LibriSpeech+DNS (Whisper-base): Noisy→Bridge: 32.1%→29.9% (CMGAN); Aurora-4: best Bridge 21.4% (base), 17.2% (large). Bridge+OA generalizes effectively without fine-tuning of SE or ASR.

NER F1 improvements: PERSON: 0.50→0.65; GPE: 0.61→0.71; CARDINAL: 0.95→0.98. Numerical entity CER: CARDINAL: 0.25→0.12; MONEY: 0.42→0.11.
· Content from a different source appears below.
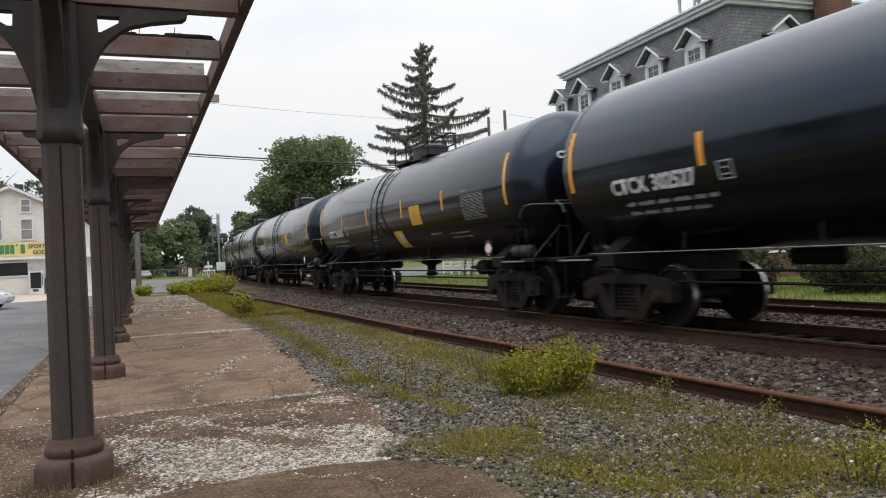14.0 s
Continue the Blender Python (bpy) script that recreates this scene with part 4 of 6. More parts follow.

5. Methodological Variants and Implementation Strategies

Convex blending of enhanced/observed signals: Scalar or neural network-predicted fusion weights, post-processing with zero computational overhead, no retraining required (Ochiai et al., 2024, Sato et al., 2022).
Multi-system fusion with neural weight prediction: Three-way fusion (mixture, monaural separation, multichannel GSS) with weights optimized for CER via learned bridging modules (Huang et al., 28 May 2025).
Augmentation-based OA: Systematic pitch, amplitude, and prosody perturbations applied during training; no regularization or auxiliary loss changes (Liu et al., 27 May 2025).
Context/entity OA: Overlapping context windows, entity span reassignment, tag-aware embeddings, and loss masking for structured ASR output (Altinok, 28 Jun 2025).
Bridged OA: Signal-level NN estimator for fusion coefficients, trained on cosine similarity and linearly regressed, suitable for diverse SE/ASR models and unseen datasets (Wang et al., 2024).

6. Practical Implications, Limitations, and Future Research

ASR-aware observation addition consistently improves ASR performance under noisy, overlapping, or acoustically diverse conditions. Key practical considerations include:

Computational cost: OA itself is computationally trivial; bridging nets add minimal overhead but precomputing CER grids is expensive for larger fusion networks (Huang et al., 28 May 2025).
Parameter tuning: Scalar weights (OA) and network parameters (bridging/networks) require tuning on dev sets; floor clipping parameters (α) balance artifact and noise (Wang et al., 2024).
Generalization: Most OA methods generalize across datasets and front-end models without retraining, provided training covers sufficient SNR/interference diversity.
Limitations: OA may degrade perceptual quality (PESQ, STOI) while improving ASR metrics; optimal fusion coefficients may be dataset- and model-specific; boundary handling in long-form or diarization contexts requires explicit alignment logic.
Extensions: Future work focuses on end-to-end joint training of fusion/bridging modules and ASR back-ends, fine-grained temporal fusion, reinforcement learning for continuous weight optimization, and entity-preserving augmentation strategies.

7. Relation to Broader ASR and Speech Processing Paradigms

ASR-aware observation addition sits at the nexus of enhancement, augmentation, and adaptation research in speech processing. Unlike pure data augmentation or enhancement, OA methods prioritize alignment with downstream ASR error metrics (WER, CER) over signal-level objectives (SDR, SNR). Bridged and supervised approaches reflect a shift towards recognition-centric optimization, paralleling multi-task and context-aware training schemes (Khare et al., 2022, Raj et al., 2020). Incorporation of OA into diarization and structured transcription pipelines demonstrates its applicability beyond standard verbatim ASR, extending to entity-rich and multi-speaker scenarios.

In sum, ASR-aware observation addition represents a rigorously validated, flexible framework for acoustic robustness, leveraging adaptive fusion, augmentation, and context enrichment to address the intrinsic mismatch between front-end signal processing and recognition objectives.